I know from personal experience that the ability to tether a device can not only be of great benefit, but also occasionally life saving. If you aren’t familiar with the art of tethering then you can think of it as the ability to share your devices cellular data connection with your PC, Mac or a tablet. This is extremely useful when travelling and have no access to a Wi-Fi network, or if like me you have a Wi-Fi only iPad.
The ability to tether has caused an uproar with some networks due to the excessive drain it places on their resources, and some even require an additional charge per month to allow users the tethering luxury. However, this has been widely met with fury with users due to the belief that they pay on a monthly basis for a cellular data allowance which should entitle them to use that allowance in whatever manner they choose. In some cases networks have actually imposed a charge upon users who they have deemed to be frequent tethering users.
Very similar to the ongoing cat and mouse game between Apple and jailbreakers, a developer named capslock666 has come up with an application known as ‘reverse tethering’ for Android-powered device which are rooted. Reverse tethering, as you might expect, is the opposite to tethering and allows users to browse the internet on their mobile devices using the ADSL of your PC or Mac.
Although in the early stages, the development of the reverse tethering application is looking promising with only a few bugs needing to be ironed out before it is ready for prime time. It is also worth noting that the reverse tethering functionality will only be available for rooted Android users who are using the Windows operating system. For non-rooted Android users, the developer does have an alternative, albeit more labor intensive solution (found here) which is limited to surf only.

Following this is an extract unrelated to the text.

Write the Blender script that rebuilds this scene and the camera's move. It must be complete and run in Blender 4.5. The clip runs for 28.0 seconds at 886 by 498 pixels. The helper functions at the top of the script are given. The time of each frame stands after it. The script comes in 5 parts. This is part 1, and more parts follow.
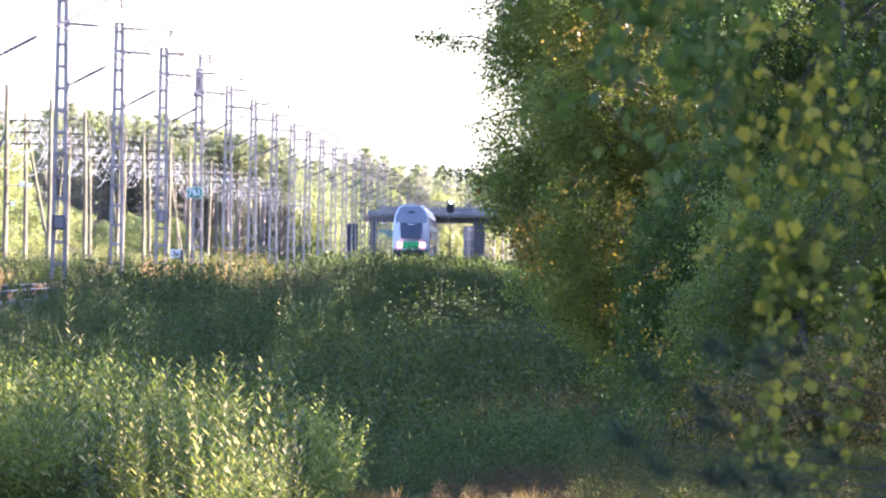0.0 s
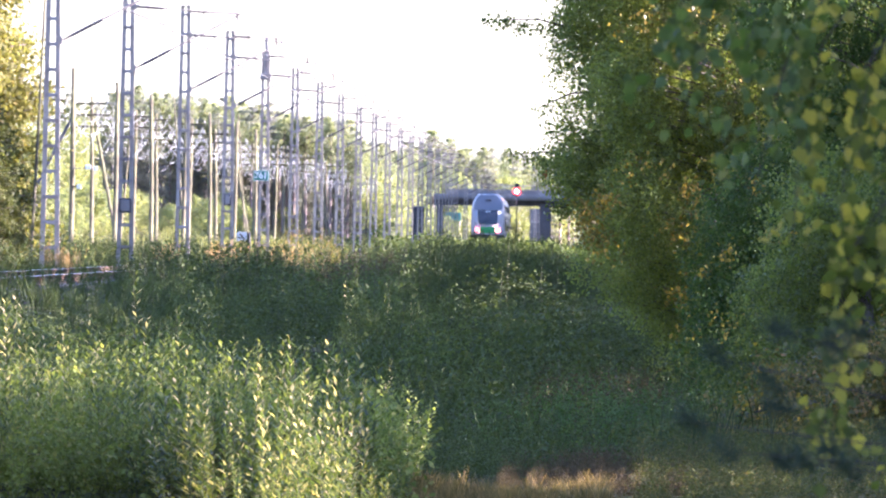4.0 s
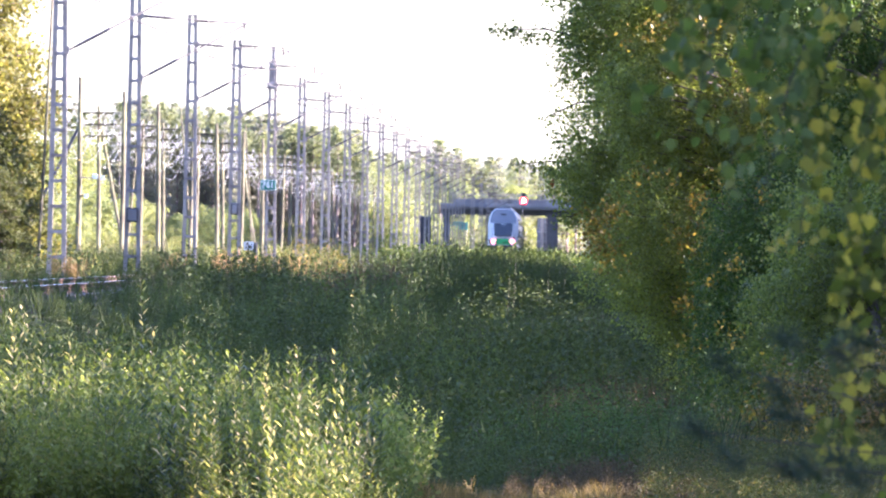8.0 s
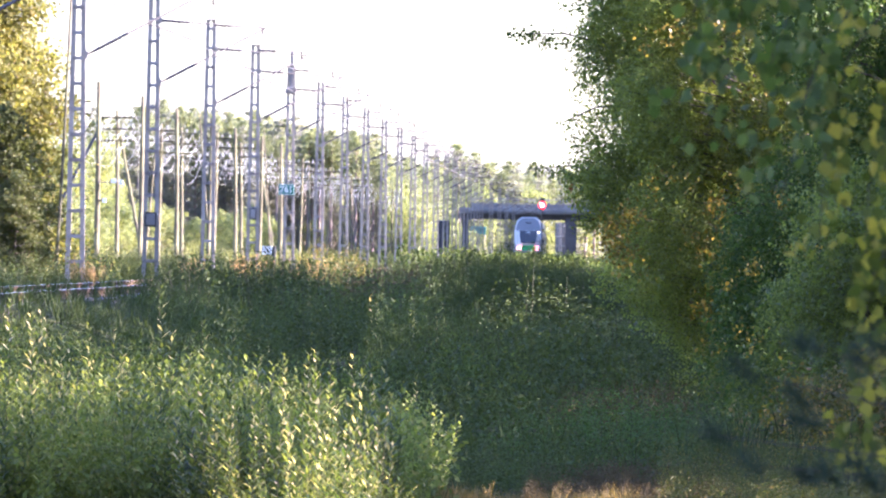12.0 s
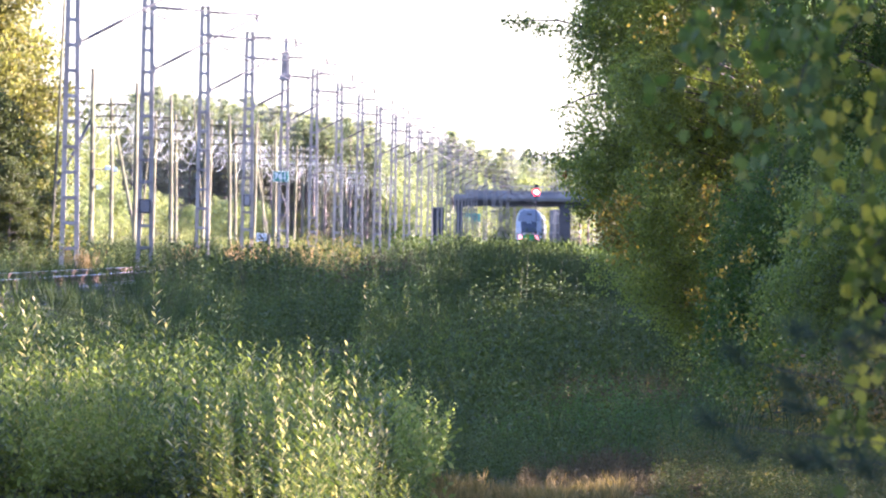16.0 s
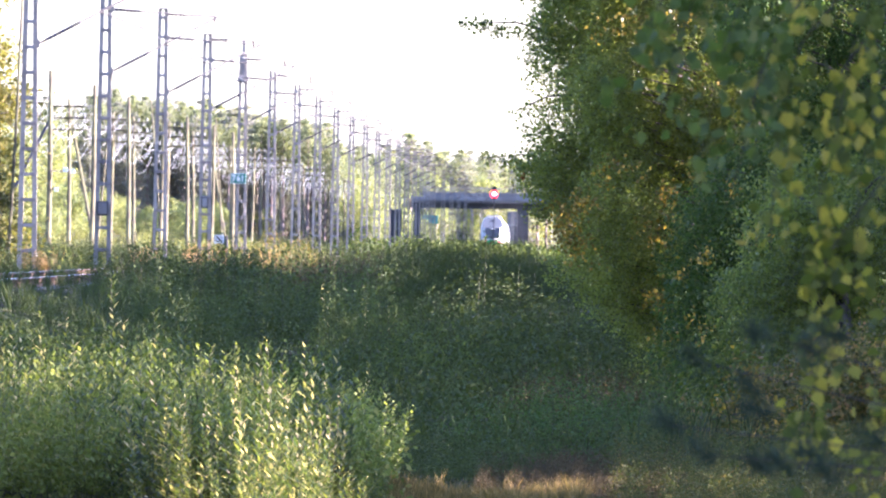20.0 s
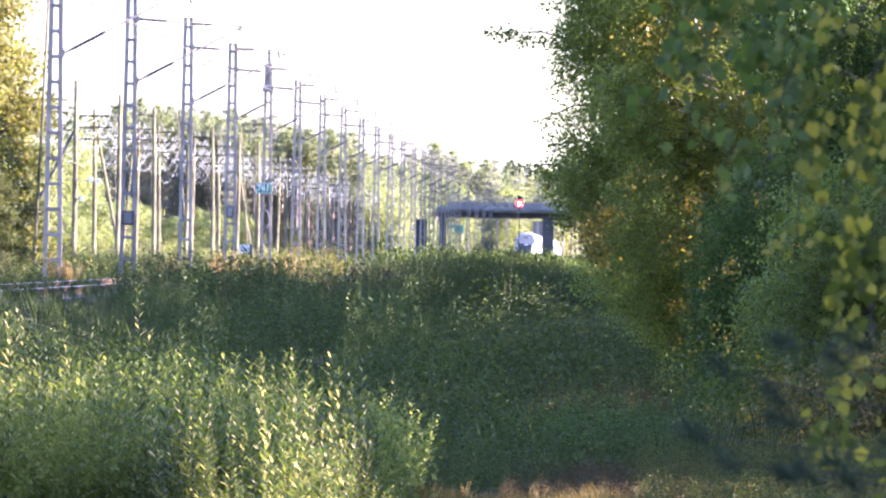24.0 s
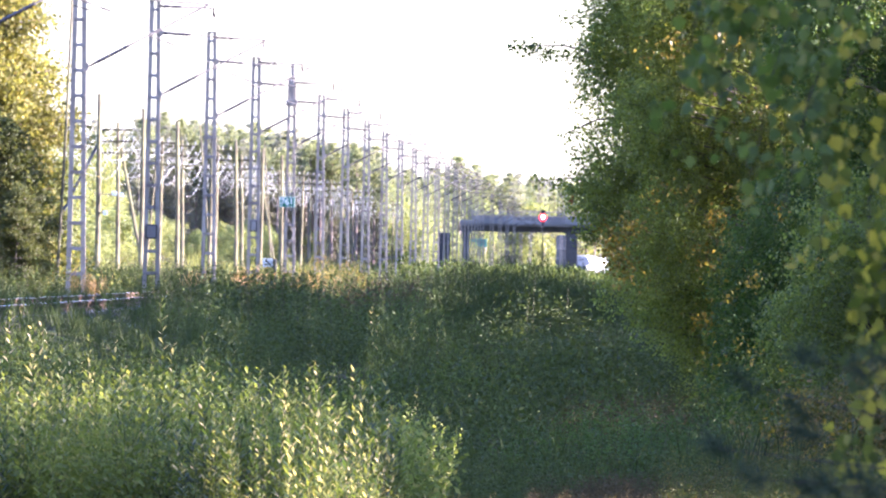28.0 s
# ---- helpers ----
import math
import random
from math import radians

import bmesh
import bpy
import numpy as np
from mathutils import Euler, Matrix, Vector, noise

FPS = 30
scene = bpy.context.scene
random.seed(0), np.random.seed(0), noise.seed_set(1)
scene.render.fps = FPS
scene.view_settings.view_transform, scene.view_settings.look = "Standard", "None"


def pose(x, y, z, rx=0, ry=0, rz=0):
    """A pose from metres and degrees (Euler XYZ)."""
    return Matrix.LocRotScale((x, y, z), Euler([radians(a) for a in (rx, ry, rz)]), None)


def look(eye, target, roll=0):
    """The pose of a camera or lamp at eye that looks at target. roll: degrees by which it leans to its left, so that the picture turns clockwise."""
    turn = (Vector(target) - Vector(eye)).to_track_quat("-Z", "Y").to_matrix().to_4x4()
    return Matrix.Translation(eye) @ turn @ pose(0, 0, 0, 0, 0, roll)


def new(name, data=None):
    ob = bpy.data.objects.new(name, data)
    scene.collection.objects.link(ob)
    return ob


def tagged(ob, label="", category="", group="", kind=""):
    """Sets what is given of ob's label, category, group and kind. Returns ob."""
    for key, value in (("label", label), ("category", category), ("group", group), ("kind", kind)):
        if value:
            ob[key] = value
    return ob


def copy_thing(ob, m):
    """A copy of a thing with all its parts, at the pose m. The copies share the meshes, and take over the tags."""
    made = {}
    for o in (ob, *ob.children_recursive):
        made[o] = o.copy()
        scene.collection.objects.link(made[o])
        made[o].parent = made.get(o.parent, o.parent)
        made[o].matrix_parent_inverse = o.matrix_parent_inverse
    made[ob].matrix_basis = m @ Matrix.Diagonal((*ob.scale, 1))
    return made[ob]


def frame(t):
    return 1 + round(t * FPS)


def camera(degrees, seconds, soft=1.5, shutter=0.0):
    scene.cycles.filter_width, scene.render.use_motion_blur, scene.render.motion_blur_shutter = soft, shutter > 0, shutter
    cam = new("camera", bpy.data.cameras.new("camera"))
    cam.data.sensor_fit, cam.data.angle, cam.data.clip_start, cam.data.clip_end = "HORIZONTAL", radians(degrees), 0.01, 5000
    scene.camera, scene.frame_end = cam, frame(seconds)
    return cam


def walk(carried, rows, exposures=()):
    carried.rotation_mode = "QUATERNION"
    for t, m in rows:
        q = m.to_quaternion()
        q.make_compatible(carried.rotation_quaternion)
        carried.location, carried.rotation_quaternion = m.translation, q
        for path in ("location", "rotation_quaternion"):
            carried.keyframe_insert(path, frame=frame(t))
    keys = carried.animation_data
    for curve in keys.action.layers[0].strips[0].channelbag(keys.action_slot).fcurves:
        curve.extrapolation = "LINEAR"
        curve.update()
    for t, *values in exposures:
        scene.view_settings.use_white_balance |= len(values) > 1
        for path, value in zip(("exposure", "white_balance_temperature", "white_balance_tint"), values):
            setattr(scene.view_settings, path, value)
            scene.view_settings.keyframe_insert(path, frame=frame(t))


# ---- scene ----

Information regarding the reverse tethering tool can be found here including full installation and technical instructions. The tool has been tested by the developer on around twenty Android devices but is always willing to accept user information on alternative devices.
Will the reverse tethering tool prove to be an effective piece of software in the battle between the networks and power users? So far it looks promising, but to remain relevant the developer will need to iron out the more prominent bugs.